No single period is mandated by SOC 2. You need retention rules that are justified by your documented objectives and can be shown to operate consistently (Source: AICPA TSC 2017).
How do we handle “delete” when backups are immutable?
Document backup retention limits, restrict restore access, and document a restore playbook that re-applies deletions after restoration. Auditors mainly want to see that backups are in your retention design and not ignored.
Does anonymization count as disposal?
It can, if the result is no longer personal information in your context. Document the method (what fields are removed or transformed) and ensure the process is repeatable and validated.
Are application logs considered personal information?
If logs can identify or be linked to an individual (directly or indirectly), treat them as personal information for retention purposes. Reduce what you log and set explicit log retention settings.
What evidence is most persuasive in a SOC 2 audit for this requirement?

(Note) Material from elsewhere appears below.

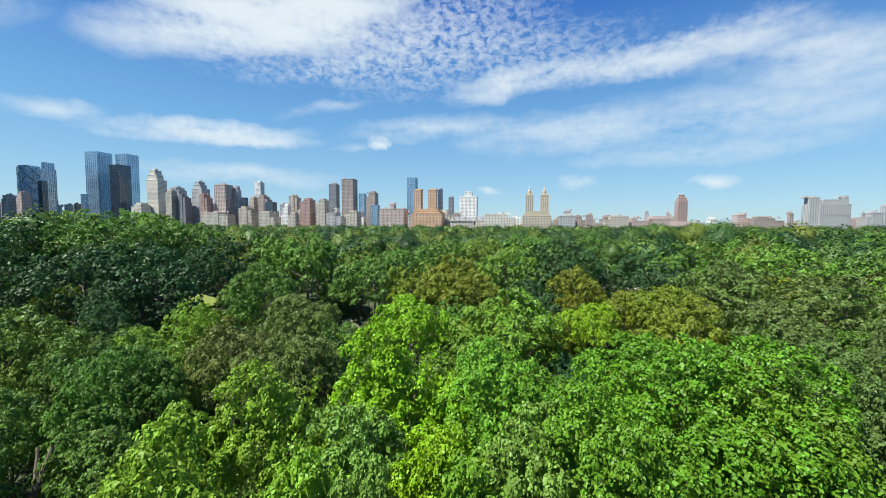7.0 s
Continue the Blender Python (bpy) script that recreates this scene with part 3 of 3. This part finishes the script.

A retention schedule mapped to objectives, system configuration proof of retention settings, and operating evidence that deletion occurred (job logs, tickets, samples) are usually the fastest way to demonstrate operation (Source: AICPA TSC 2017).
How should we address third parties that cannot delete specific data on request?
Treat it as a risk decision: document the limitation, add contractual commitments where possible, implement compensating controls (short retention, encryption, access restrictions), and consider alternate providers for sensitive data.